Iran's Nuclear Deal

Floor Speech

Date: July 15, 2015
Location: Washington, DC

BREAK IN TRANSCRIPT

Mr. Speaker, I rise to discuss one aspect of this Iran deal which I think is a fatal flaw, in addition to other fatal flaws--but this one, I think, in particular--and that is the issue of inspections.

Now, the crucial part of any type of deal dealing with nuclear disarmament involves inspections. You have got to inspect to make sure that they are not--that, in this case, Iran is not--building a nuclear weapon.

Now, the best way to have done that would be to insist that the sanctions remain in place until Iran affirmatively dismantles their program, and then you have inspectors go in to verify that the program has been dismantled; and then as long as the program is, in fact, dismantled and they don't have a nuclear infrastructure, then the sanctions are relieved. The minute that they are caught trying to rebuild, then the sanctions go back on.

But that is not what this deal is at all. What this deal is is a huge, huge influx of cash, hundreds of billions of dollars up front to the Iranian regime, which will be used, no doubt, much of that money, to fund terrorism and to expand Iran's influence throughout the Middle East.

And we are affirmatively recognizing Iran's nuclear program. They are not required to dismantle their infrastructure, so they get to keep that. So a huge influx of cash, and they keep the nuclear program.

You are not going to sell me once you go down that road, because I don't think they have a right to any nuclear material. But other people will say, well, as long as we can inspect, then maybe it is going to be okay. And here, in this deal, we don't even have legitimate inspections.

Now, the administration has drawn a lot of red lines with this Iran deal. One of them was, of course we are going to have anywhere, anytime inspections, and they said that repeatedly. Just a couple of months ago, in April, Ben Rhodes, Deputy National Security Adviser, said the deal would include anytime, anywhere inspections. Energy Secretary Moniz said of course you have to have anytime, anywhere inspections.

And then guess what? The deal comes out. Rhodes is asked on TV, what about anytime, anywhere? I thought that was part of the deal. He said we never sought anywhere, anytime inspections. So the administration is recognizing the reality that this deal does not include anywhere, anytime inspections.

What it does have is a convoluted bureaucratic process that, if we or the IAEA or the U.N. suspect that Iran is developing a nuclear weapon in, say, one of their military sites, you actually have to petition to be able to inspect it. Iran gets to weigh in on whether they want to.

There is a convoluted bureaucratic appeals process. Basically, Iran can drag it out for 24 days, and that is even assuming you get a positive resolution, which, by the way, is going to require the assent of Russia and China, and they may not even be willing to give approval. So even if you get that, that is 3-plus weeks where Iran will have the ability to conceal any of the offending conduct that they were suspected of. So the bottom line is a 24-day delay makes the inspections regime utterly useless.
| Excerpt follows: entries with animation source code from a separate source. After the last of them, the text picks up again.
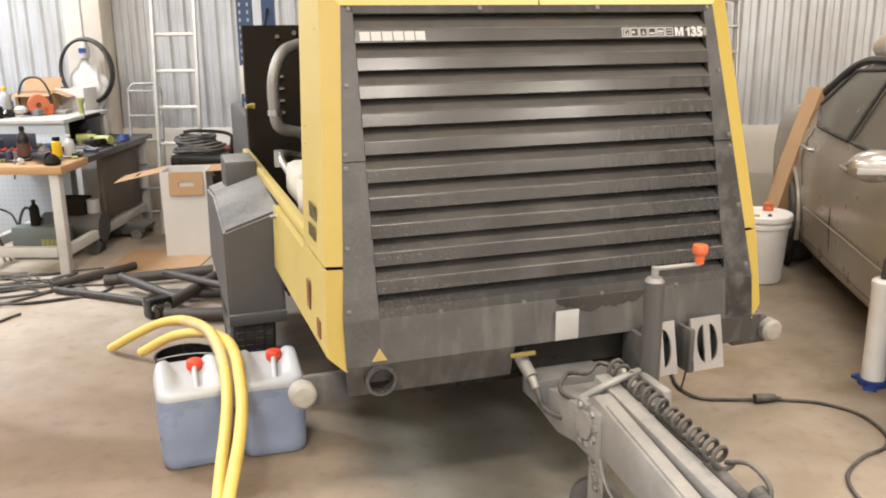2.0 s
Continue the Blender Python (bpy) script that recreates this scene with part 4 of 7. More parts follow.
def drawbar(c, P):
    # hinge bracket on the frame
    bm = nb()
    prism(bm, [(0.06, 0.36), (0.06, 0.43), (-0.16, 0.475), (-0.42, 0.505), (-0.46, 0.45), (-0.40, 0.38), (-0.15, 0.33)], "x", -0.085, 0.115, 0.006)
    br = P("drawbar_bracket", bm, GALV, "dusty grey welded drawbar bracket")
    bm = nb()
    box(bm, -0.125, 0.135, -0.075, 0.05, 0.40, 0.487, 0.004)
    part("cross_plate", bm, mat("grey_bracket_paint", (0.155, 0.155, 0.155), 0.5, 0, (0.12, 0.12, 0.12), 10, 0.8, dust=0.2), br)
    bm = nb()
    lathe(bm, [(0.0001, 0.075), (0.045, 0.07), (0.06, 0.045), (0.062, 0.0)], 20, pose(0.105, -0.26, 0.485, 10, 5, 0))
    part("cap_dome", bm, CREAM, br, "pale rounded cap")
    bm = nb()
    rod(bm, (-0.13, -0.43, 0.50), (0.15, -0.40, 0.51), 0.03, n=18)
    rod(bm, (-0.145, -0.432, 0.50), (-0.125, -0.43, 0.50), 0.042, n=18)
    part("hinge_pin", bm, GALV, br, "thick hinge pin with washers")
    bm = nb()
    box(bm, -0.13, -0.095, -0.5, -0.36, 0.40, 0.56, 0.01)
    part("tooth_plate", bm, GALV, br)
    bm = nb()
    box(bm, 0.105, 0.14, -0.46, -0.30, 0.42, 0.58, 0.01)
    part("tooth_plate", bm, GALV, br)
    for k in range(9):
        bm = nb()
        a = radians(40 * k)
        box(bm, -0.138, -0.092, -0.008, 0.008, 0.05, 0.066, 0.002, pose(0, -0.43, 0.50) @ Matrix.Rotation(a, 4, "X"))
        part("tooth", bm, GALV, br)
    # lower arm
    bm = nb()
    prism(bm, [(-0.44, 0.592), (-0.37, 0.545), (-0.40, 0.44), (-0.62, 0.408), (-1.0, 0.37), (-1.22, 0.315), (-1.275, 0.292), (-1.31, 0.30), (-1.318, 0.425), (-1.29, 0.447)], "x", -0.117, -0.058, 0.008)
    arm = P("lower_arm", bm, GALV, "dusty grey welded drawbar arm")
    # the arm's raised cover strip and pressed mark
    bm = nb()
    prism(bm, [(-0.50, 0.583), (-0.50, 0.589), (-1.27, 0.4545), (-1.27, 0.4485)], "x", -0.108, -0.067, 0.002)
    part("arm_strip", bm, GALV, arm)
    bm = nb()
    box(bm, -0.1205, -0.1165, -1.12, -1.105, 0.355, 0.40, 0.001)
    box(bm, -0.1205, -0.1165, -1.15, -1.075, 0.40, 0.412, 0.001)
    part("cast_mark", bm, GALV, arm)
    bm = nb()
    rod(bm, (-0.125, -1.265, 0.355), (-0.05, -1.265, 0.355), 0.033, n=24)
    part("arm_eye", bm, GALV, arm, "round welded boss")
    bm = nb()
    rod(bm, (-0.13, -1.265, 0.355), (-0.124, -1.265, 0.355), 0.018, n=16)
    part("eye_bolt", bm, STEEL, arm)
    # parallel bar
    bm = nb()
    prism(bm, [(-0.32, 0.60), (-0.33, 0.55), (-1.20, 0.462), (-1.20, 0.506)], "x", -0.05, 0.002, 0.006)
    bar = P("parallel_bar", bm, GALV, "dusty grey parallel bar")
    bm = nb()
    prism(bm, [(-0.34, 0.545), (-0.34, 0.52), (-1.16, 0.458), (-1.16, 0.483)], "x", 0.016, 0.05, 0.005)
    part("cable_tray", bm, GALV, bar)
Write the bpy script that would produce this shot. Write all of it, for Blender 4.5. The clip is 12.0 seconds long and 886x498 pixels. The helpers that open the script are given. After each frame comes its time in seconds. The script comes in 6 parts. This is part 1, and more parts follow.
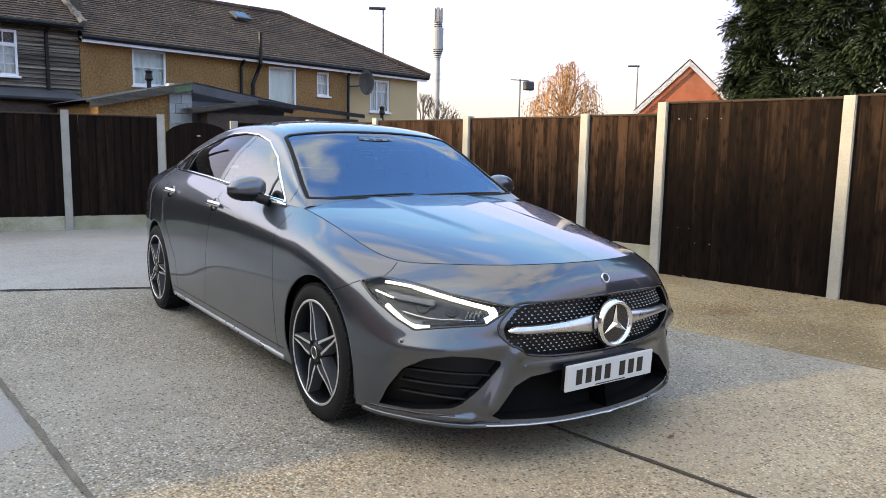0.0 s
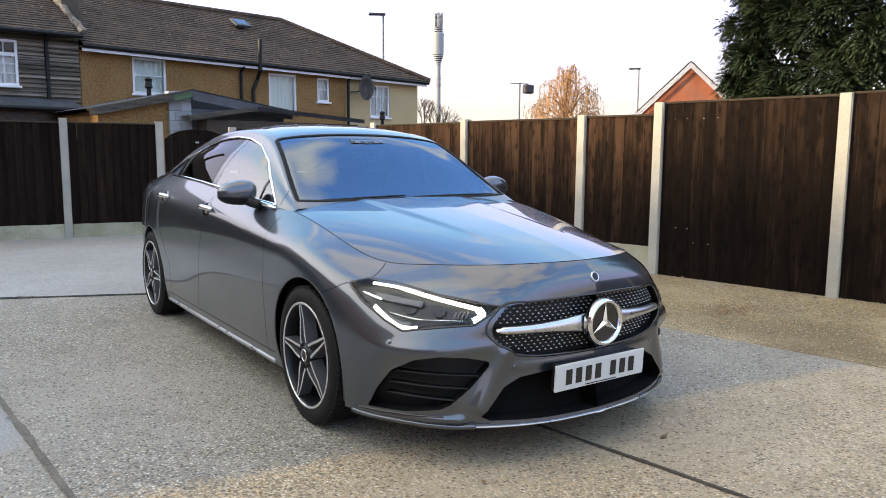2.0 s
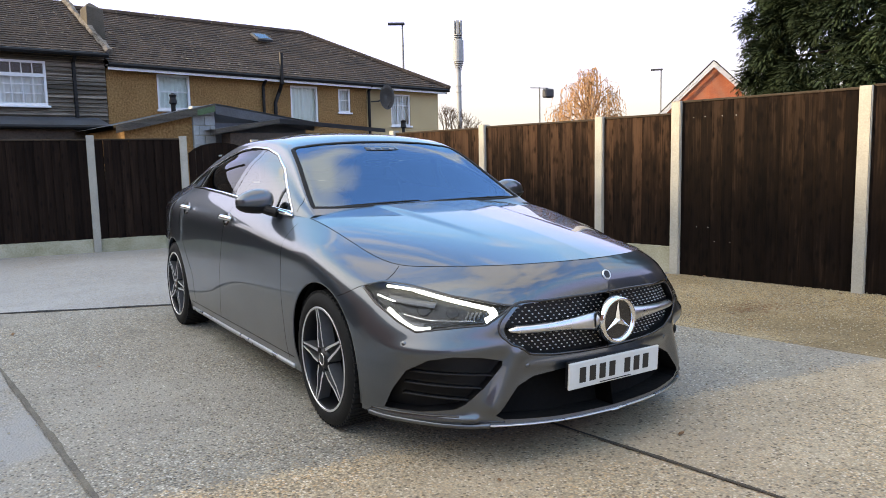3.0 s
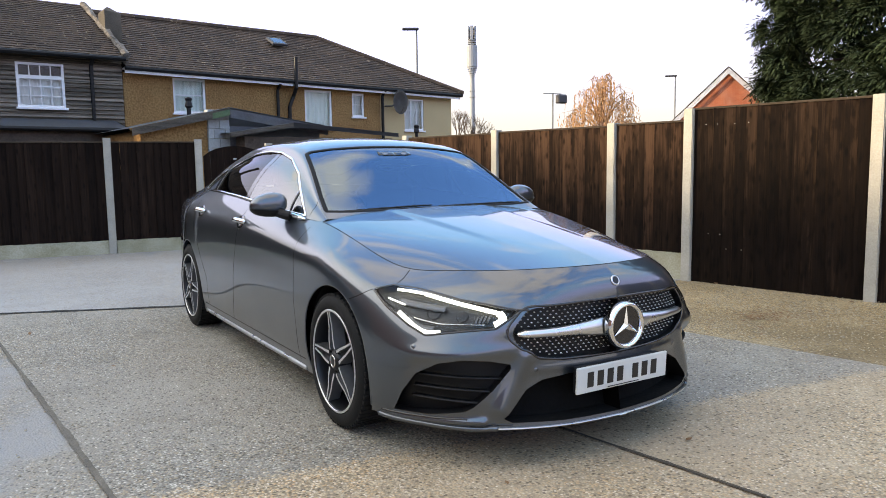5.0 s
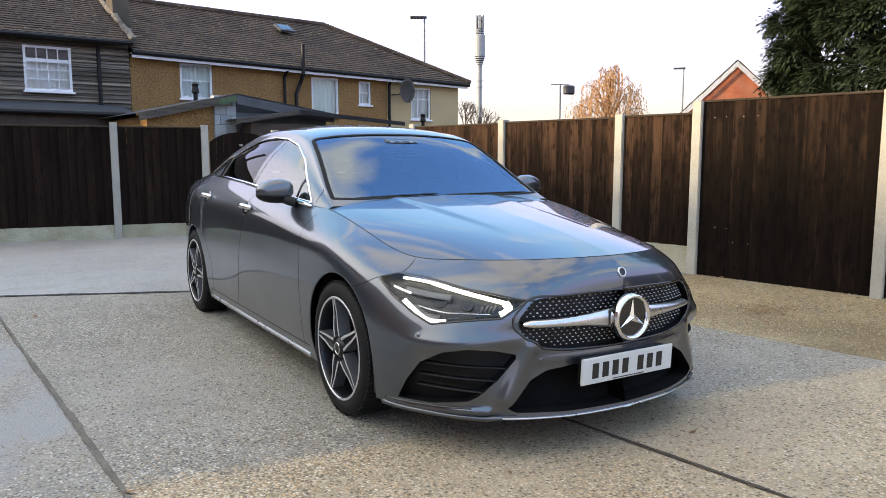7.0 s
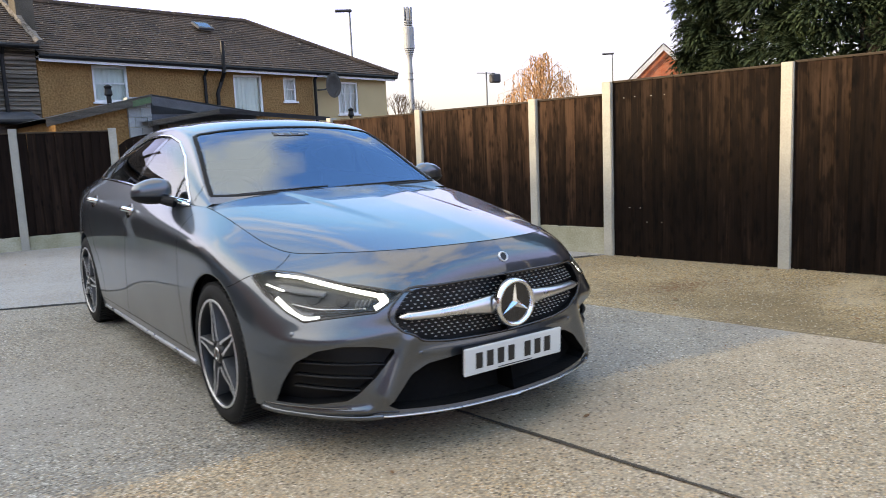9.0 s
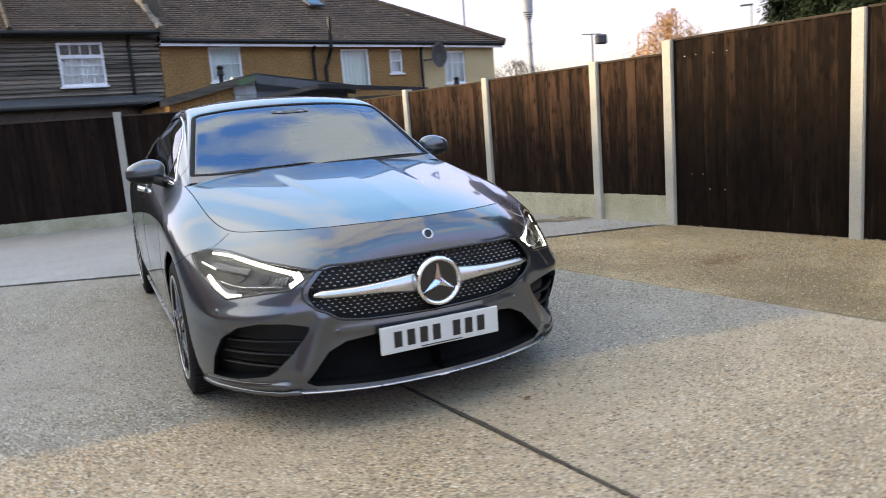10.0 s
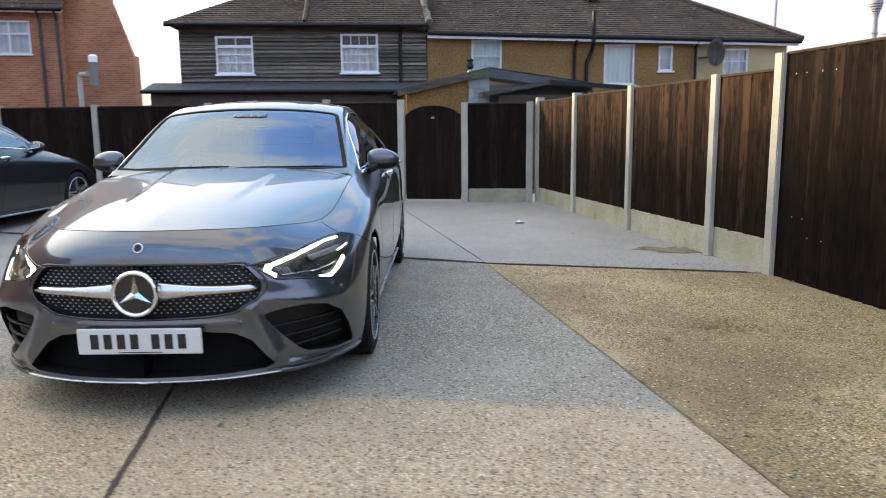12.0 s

So this is a country that has sponsored terrorism consistently for decades. They have lied to the United Nations for decades. Then we are in a situation where somehow they should be able to block access to their potential weapon sites?

The bottom line is Iran should not be able to interfere with any inspections for any reason at any time. Unless you have that, this is not going to be something that has any chance of success.

And guess what. Not only are the inspections not valid, but you are lifting the arms embargo over a couple of years, and you are relieving sanctions on the Quds Force and Qasem Soleimani. These are designated terrorists. Our country has viewed them as a designated terrorist organization.

So the bottom line is, on its own terms, this deal will not succeed. It is a dangerous mistake. Congress has the ability over these next 60 days to scrutinize it, to debate it, and, ultimately, God willing, to stop it.